The cylinder head bolts onto the top of the cylinder block where it forms the top of the combustion chamber.
In-line engines of light vehicles have just one cylinder head for all the cylinders. Larger in-line engines can have two or more.
V-type and horizontally-opposed engines have a separate cylinder head for each bank of cylinders.
Just as with engine blocks, cylinder heads can be made of cast iron, or aluminium alloy.
A head made of aluminium alloy is lighter than if it were made of cast iron. Aluminium also conducts heat away more quickly than iron. So with an aluminium-alloy head, the heat of combustion can be conducted away into the coolant more quickly.
Manufacturing the head is similar to manufacturing the block. A casting mold is made. Sand cores are put in to form any hollow areas. Depending on the engine, these can be for coolant and lubricant passages, and inlet and exhaust ports.
Air-cooled engines have cooling fins cast into the cylinder head.
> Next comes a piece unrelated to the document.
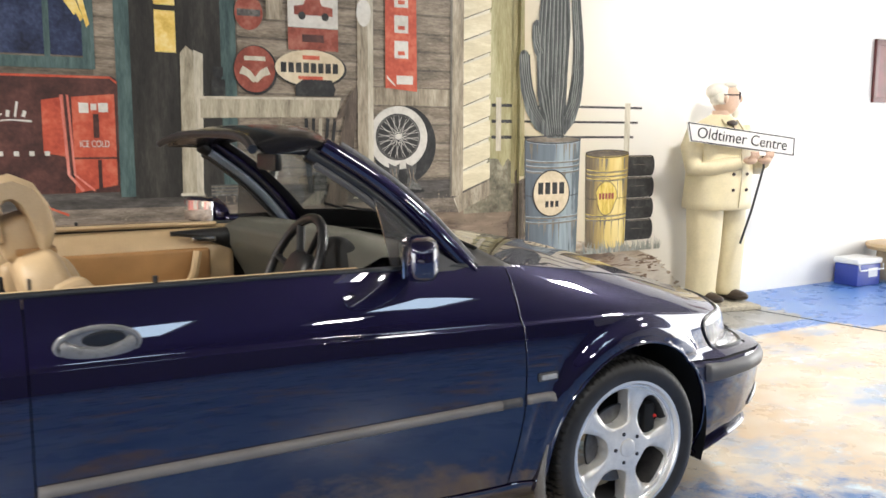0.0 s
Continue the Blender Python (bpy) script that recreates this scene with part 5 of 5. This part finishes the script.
# ---- door mirrors, handles, quarter lights, belt trims
for side in (1, -1):
    mir = new("door_mirror")
    mir.parent = car
    bm = bmesh.new()
    m = Matrix.Translation((-0.835 if side > 0 else -0.94, -0.885 * side, 1.022 if side > 0 else 1.015)) @ pose(0, 0, 0, 0, 0, -22 * side)
    vs = ball(bm, Matrix.Identity(4), 28, 18)
    for v in vs:
        x, y, z = v.co
        f = lambda c, e: math.copysign(abs(c) ** e, c)
        nx, ny, nz = f(x, 0.62), f(y, 0.5), f(z, 0.5)
        px, py, pz = 0.049 * nx, 0.136 * ny, 0.059 * nz
        if nx > 0:
            px *= 1.1 - 0.25 * abs(ny)
        inner = max(0, ny * side)
        pz = pz * (1 - 0.62 * inner ** 2.2) - 0.02 * inner ** 2.2 if pz > 0 else pz * (1 - 0.12 * inner)
        px *= 1 - 0.35 * inner ** 2
        v.co = m @ Vector((px, py, pz))
    part("mirror_shell", bm, PAINT, mir)
    bm = box(bmesh.new(), (-0.050, 0, 0.0), (0.006, 0.20, 0.088), 0.003, m)
    part("mirror_glass", bm, CHROME, mir, "silvered mirror glass")
    bm = tube(bmesh.new(), [m @ Vector((0.006, 0.085 * side, -0.030)), m @ Vector((0.012, 0.12 * side, -0.032)), Vector((-0.735, -0.765 * side, 0.985))], [0.030, 0.026, 0.028], 14, 0.8)
    part("mirror_arm", bm, PAINT, mir)
    sail = [Vector((-0.60, -0.752 * side, 0.950)), Vector((-0.80, -0.772 * side, 0.955)), Vector((-0.80, -0.755 * side, 1.005)), Vector((-0.70, -0.745 * side, 1.010))]
    back_of = [p + Vector((0, 0.014 * side, 0)) for p in sail]
    link_mesh("sail_panel", sail + back_of, [(0, 1, 2, 3), (7, 6, 5, 4), (0, 4, 5, 1), (1, 5, 6, 2), (2, 6, 7, 3), (3, 7, 4, 0)], TRIM, mir, "dark plastic mirror mount", smooth=False)
    # quarter light
    a, bq, c = Vector((-0.62, -0.735 * side, 0.945)), Vector((-0.845, -0.760 * side, 0.950)), Vector((-0.865, -0.668 * side, 1.17))
    verts = [a, bq, c, a + Vector((0, 0.006 * side, 0)), bq + Vector((0, 0.006 * side, 0)), c + Vector((0, 0.006 * side, 0))]
    q = link_mesh("quarter_light", verts, [(0, 1, 2), (5, 4, 3), (0, 3, 4, 1), (1, 4, 5, 2), (2, 5, 3, 0)], bpy.data.materials.get("tinted_quarter_glass") or quarter_glass(), car, "tinted glass quarter light", smooth=False)
    # belt seal, with the tan door cap inside it
    ths = [-1.56 + 1.30 * k / 20 for k in range(21)]
    bm = tube(bmesh.new(), [mirrored(skin(t, 1.0, -0.004), side) for t in ths], 0.009, 8)
    part("belt_seal", bm, BLACK, car)
    bm = tube(bmesh.new(), [(lambda p: (p[0], p[1] + 0.024 * side, p[2] - 0.001))(mirrored(skin(t, 1.0), side)) for t in ths[:15]], 0.010, 8)
    part("door_cap", bm, LEATHER, car, "tan door cap")
    # pull handle in an oval recess
    h = new("door_handle")
    h.parent = car
    c = Vector(mirrored(skin(-1.352, 0.735, 0.001), side))
    lean = pose(0, 0, 0, 12 * side, 0, 0)
    hm = Matrix.Translation(c) @ lean
    bm = bmesh.new()
    ball(bm, hm @ Matrix.Diagonal((0.090, 0.005, 0.042, 1)), 32, 10)
    part("handle_recess", bm, STEEL_GREY, h)
    # black oval laid on the recess stands for the hollow's darkness
    bm = bmesh.new()
    ball(bm, hm @ Matrix.Translation((0.012, -0.004 * side, 0.014)) @ Matrix.Diagonal((0.050, 0.004, 0.020, 1)), 24, 8)
    part("dark_hollow_oval", bm, BLACK, h)
    bm = tube(bmesh.new(), [hm @ Vector((0.092 * math.cos(w), -0.003 * side, 0.044 * math.sin(w))) for w in (2 * math.pi * k / 36 for k in range(36))], 0.007, 8, closed=True)
    part("handle_rim", bm, STEEL_GREY, h)
    # flap that fills the upper half and sweeps down at its middle
    verts, faces = [], []
    for k in range(25):
        x = -0.084 + 0.168 * k / 24
        top = 0.040 * math.sqrt(max(0, 1 - (x / 0.088) ** 2))
        low = 0.004 - 0.030 * (abs(x) / 0.084) ** 2 if abs(x) < 0.08 else -0.01
        low = max(low, -top)
        for f, o in ((0, 0.0), (0.12, 0.010), (0.6, 0.014), (1, 0.008)):
            verts.append(hm @ Vector((x, -(0.003 + o) * side, -(low + (top - low) * f))))
    for k in range(24):
        for f in range(3):
            q = k * 4 + f
            faces.append((q, q + 4, q + 5, q + 1))
    link_mesh("grip", verts, faces, STEEL_GREY, h, "silver grey door grip")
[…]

The underside of the head is shaped to form the combustion chamber.
Molten metal is poured in, and allowed to cool. The cores are broken out and removed, and the cylinder head cleaned of any sand. After casting comes machining. Surfaces that must seal are machined flat. Holes are drilled and tapped for attaching bolts and studs.
In sand-cast heads, the large holes that had contained sand are machined, then fitted with soft metal plugs, called core plugs.